>> begin
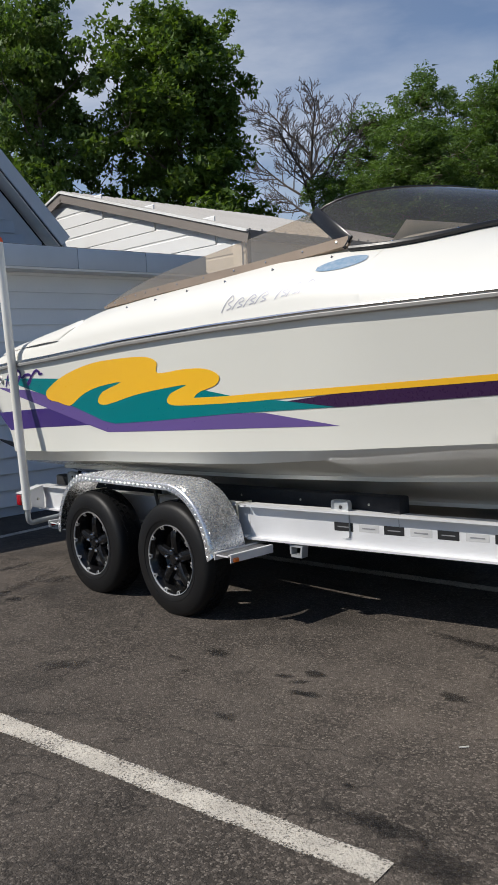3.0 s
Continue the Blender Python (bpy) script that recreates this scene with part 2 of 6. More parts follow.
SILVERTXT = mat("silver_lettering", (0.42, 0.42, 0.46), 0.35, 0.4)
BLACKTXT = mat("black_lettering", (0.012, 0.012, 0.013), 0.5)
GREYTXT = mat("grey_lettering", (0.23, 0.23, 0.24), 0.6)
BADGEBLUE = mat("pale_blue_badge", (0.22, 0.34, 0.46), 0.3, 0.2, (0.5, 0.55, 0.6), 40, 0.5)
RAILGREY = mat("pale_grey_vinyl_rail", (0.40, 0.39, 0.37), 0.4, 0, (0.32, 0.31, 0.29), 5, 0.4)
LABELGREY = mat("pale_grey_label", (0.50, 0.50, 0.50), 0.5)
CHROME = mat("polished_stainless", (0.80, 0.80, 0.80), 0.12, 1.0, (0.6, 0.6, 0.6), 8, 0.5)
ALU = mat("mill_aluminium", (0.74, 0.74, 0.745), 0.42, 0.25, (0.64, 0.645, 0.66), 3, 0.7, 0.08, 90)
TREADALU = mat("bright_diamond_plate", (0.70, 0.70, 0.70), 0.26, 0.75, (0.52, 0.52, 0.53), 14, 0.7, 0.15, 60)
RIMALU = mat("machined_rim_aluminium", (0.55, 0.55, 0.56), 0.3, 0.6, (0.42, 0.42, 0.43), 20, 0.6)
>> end
> _Aim of the task_:
Send back the data above word for word, with the pictures left out.

> _Result of this exercise_:
3.0 s
Continue the Blender Python (bpy) script that recreates this scene with part 2 of 6. More parts follow.
SILVERTXT = mat("silver_lettering", (0.42, 0.42, 0.46), 0.35, 0.4)
BLACKTXT = mat("black_lettering", (0.012, 0.012, 0.013), 0.5)
GREYTXT = mat("grey_lettering", (0.23, 0.23, 0.24), 0.6)
BADGEBLUE = mat("pale_blue_badge", (0.22, 0.34, 0.46), 0.3, 0.2, (0.5, 0.55, 0.6), 40, 0.5)
RAILGREY = mat("pale_grey_vinyl_rail", (0.40, 0.39, 0.37), 0.4, 0, (0.32, 0.31, 0.29), 5, 0.4)
LABELGREY = mat("pale_grey_label", (0.50, 0.50, 0.50), 0.5)
CHROME = mat("polished_stainless", (0.80, 0.80, 0.80), 0.12, 1.0, (0.6, 0.6, 0.6), 8, 0.5)
ALU = mat("mill_aluminium", (0.74, 0.74, 0.745), 0.42, 0.25, (0.64, 0.645, 0.66), 3, 0.7, 0.08, 90)
TREADALU = mat("bright_diamond_plate", (0.70, 0.70, 0.70), 0.26, 0.75, (0.52, 0.52, 0.53), 14, 0.7, 0.15, 60)
RIMALU = mat("machined_rim_aluminium", (0.55, 0.55, 0.56), 0.3, 0.6, (0.42, 0.42, 0.43), 20, 0.6)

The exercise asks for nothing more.